There are XML tasks mostly imports/exports, which should be executed periodically. The problem, if you don't have an access to OS cron jobs.
@czechboy, can you send me your email?
This is about cron tasks, they are very necessary, I currently use in my projects, I can execute all registered tasks in the project and extensions through a single command, but the question here is about the feed xml for google, I think That generating xml cache manually by placing a button inside the module would not be a bad idea
Feeds changes constantly. If you add new product, xml must be regenerated. If customer buys product -feed must be regenerated. And so on.
@arnisjuraga why do you need my email?
Regenerate feed button is suitable for small catalogs, that is not subject of this issue.
Regenerate feed on each order is better but the regeneration time could be greater than time to next order. btw. how to start the regeneration when order is done? You probably dont want to let customer wait until feed (or more feeds) is regenerated...
Regenerate feed on each order is better but the regeneration time could be greater than time to next order. Agree.
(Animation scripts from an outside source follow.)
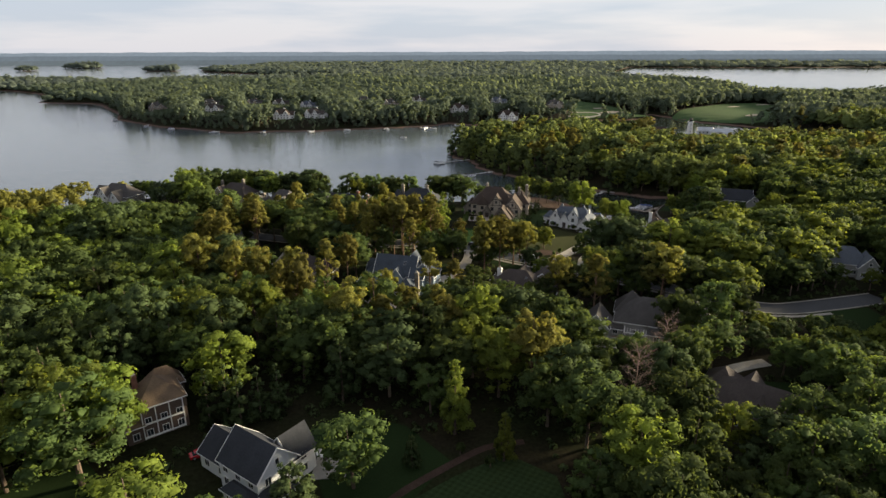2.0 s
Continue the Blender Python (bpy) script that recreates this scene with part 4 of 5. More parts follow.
for k in range(5):
    kind_of_tree("broad", broad_lumps(20, 6.4 + 0.5 * k, 0.16 + 0.03 * k, 13 + k), 3700, 0.46, (leaf_broad, leaf_bright, leaf_broad, leaf_dark, leaf_broad)[k], bark, 0.36, 7,
                 "broad green deciduous tree with a rounded uneven crown", "tree", lean=0.5 * k - 1)
for k in range(3):
    kind_of_tree("pine", pine_lumps(20, 5.0 + 0.4 * k, 0.36 + 0.05 * k, 17 + k), 3100, 0.42, leaf_pine, bark_pine, 0.26, 12,
                 "tall pine with a bare trunk and olive needle tufts", "pine tree", lean=0.3 * k - 0.5, reach=0.97)
for k in range(3):
    kind_of_tree("pine", [q for q in broad_lumps(20, 4.8 + 0.3 * k, 0.30 + 0.05 * k, 15)], 3400, 0.44, leaf_pine, bark_pine, 0.28, 8,
                 "tall pine with a full olive-green crown", "pine tree", lean=0.4 * k - 0.4)
for k in range(2):
    kind_of_tree("oval", cone_lumps(20, 4.6 + k, 0.08, 16, 0.45), 3300, 0.43, leaf_dark if k else leaf_bright, bark, 0.3, 3,
                 "dense oval green garden tree", "tree")
kind_of_tree("cone", cone_lumps(20, 4.4, 0.02, 14, 0.8), 2200, 0.48, leaf_dark, bark, 0.25, 0, "dense dark green conical evergreen tree", "evergreen")
kind_of_tree("ball", [(0, 0, 12.5, 6.5, 6.5, 6.5), (3, 2, 11, 4.5, 4.5, 4.5), (-3, -1, 12, 4.5, 4.5, 4.5), (0, 3, 15, 4, 4, 4)], 800, 1.7, leaf_broad, bark, 0.7, 1,
             "small clipped round shrub on a short stem", "shrub", reach=0.6)

kind_of_tree("slim", pine_lumps(20, 4.0, 0.52, 14), 2000, 0.54, leaf_pine, bark_pine, 0.24, 12, "slender pine with a bare trunk and a small crown", "pine tree", reach=0.97)

for k in range(2):
    kind_of_tree("oak", broad_lumps(20, 7.0 + k, 0.14 + 0.04 * k, 16), 3900, 0.46, leaf_bright, bark, 0.38, 7,
                 "large bright green oak with a wide rounded crown", "tree", lean=0.4 - k)
trees = []                       # x, y, radius of those that stand


def plant(kind, x, y, h, group="trees", spread=1.0):
    k = KINDS[kind][int(rng.integers(len(KINDS[kind])))]
    z = ground_at(x, y)
    s = h / 20
    wide = s * rng.uniform(0.9, 1.12) * spread
    m = pose(x, y, z, 0, 0, float(rng.uniform(0, 360))) @ Matrix.Diagonal((wide, wide, s, 1))
    if k["first"] is None:
        ob = thing("pine_tree" if kind in ("pine", "slim") else "shrub" if kind == "ball" else "evergreen_tree" if kind == "cone" else "broadleaf_tree",
                   m, k["label"], k["category"], group)
        for nm in ("trunk", "crown"):
            o = new(nm, k[nm])
            o.parent = ob
        k["first"] = ob
    else:
        ob = copy_thing(k["first"], Matrix.Identity(4))
        ob.matrix_basis = m
        tagged(ob, group=group)
    trees.append((x, y, 3.4 * wide / 1.0 * 1.6))
    return ob


def free_spot(x, y, gap):
    return all((x - a) ** 2 + (y - b) ** 2 > gap * gap for a, b, _ in trees)


def plant_list(kind, rows, group, spread=1.0, gap=3.5):
    spread *= 0.82 if kind == "pine" else 1
    for x, y, h in rows:
        if free_spot(x, y, gap):
            plant(kind, x, y, h, group, spread)


plant_list("slim", [(-4, 206, 21), (4, 204, 18), (-16, 255, 24), (-12, 262, 25), (-20, 258, 24), (-75, 255, 25), (-78, 264, 25)], "slender pines")
plant_list("broad", [(20, 203, 12), (27, 201, 12), (33, 203, 13), (13, 209, 14)], "trees before a low house")
plant_list("broad", [(-34.5, 86.5, 12), (-17, 122, 16), (-36, 104, 14), (-78, 134, 22), (-69, 133, 21),
                     (-84, 121, 21), (-96, 140, 20), (-116, 150, 20), (-137, 173, 20), (-111, 166, 20), (-76, 166, 23), (-65, 175, 22), (-53, 180, 22), (-102, 191, 22)], "street trees")
plant_list("broad", [(-100, 192, 21), (-42, 163, 19), (-56, 186, 21)], "street trees")
plant_list("oak", [(-50, 104.5, 19), (-71, 87, 21)], "large oaks along the street", spread=1.22)
plant_list("broad", [(-92, 102, 20), (-70.5, 123, 23)], "large oaks along the street", spread=1.2)
plant_list("pine", [(-59, 78, 18), (-26, 78, 15.5), (-19.5, 79, 15.5), (-13, 78, 15)], "golden pines by the street", spread=1.3)
plant_list("oval", [(-25, 108.5, 17)], "garden trees", spread=1.3)
plant_list("oval", [(-24, 152, 18), (3, 139, 19), (13, 130, 12), (-6, 128, 8)], "garden trees")
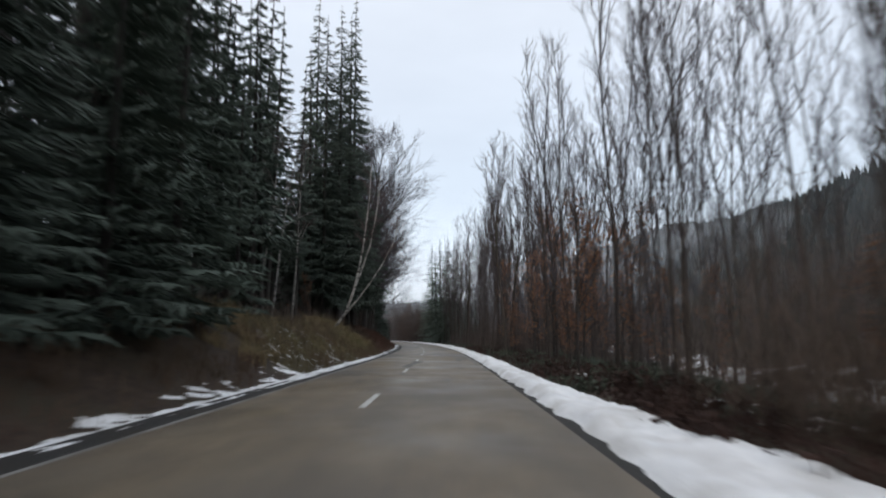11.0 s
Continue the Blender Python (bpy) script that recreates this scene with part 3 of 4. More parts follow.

That's why the right solution would be to have a Cron job, whcich can be executed in any moment.
Cron job should be checked by small time interval, just don't run.
btw. how to start the regeneration when the order is done? after success order, add "flag" to the "cron" job, that site requires feeds regeneration. The same must be done on product Update, Edit, Add, Import etc. in admin. Just added "flag" for Feeds generation "true".
Nex time, when Cron is checked, it will see, that it requires Regeneration.
You probably don't want to let the customer wait until feed (or more feeds) is regenerated... Right. Nor customer, nor admin. Cron should be tried to execute on the server side. It really very depends on Hosting configuration. Not all of them allows PHP execution. Most of them have a timeout or drop_connection setting for long-running-php tasks. Something like this can help, if the server supports this:
https://stackoverflow.com/questions/2212635/best-way-to-manage-long-running-php-script
If it seems to be mostly supported, this can be a case. @prhost can introduce, what solution for crons are you using?
A bit off topic. The Goolge sitemap has an issue in that the products are listed 3 times with different URLs. This not only increases the generation time, but wastes valuable indexing time, as the other product URLs are fetched only to find the canonical link points to the first URL.
The following need removing. https://github.com/copona/copona/blob/master/catalog/controller/extension/feed/google_sitemap.php#L44-L53 https://github.com/copona/copona/blob/master/catalog/controller/extension/feed/google_sitemap.php#L92-L102
Also, the check for product image should be only be for the image tags. As it is at the moment if a product doesn't have an image it's missed from the sitemap. https://github.com/copona/copona/blob/master/catalog/controller/extension/feed/google_sitemap.php#L15
@ADDCreative Thanks, I am creating a new issue for this. I have fixed most of the problems in Google Feed on dev site, will put it online after few tests.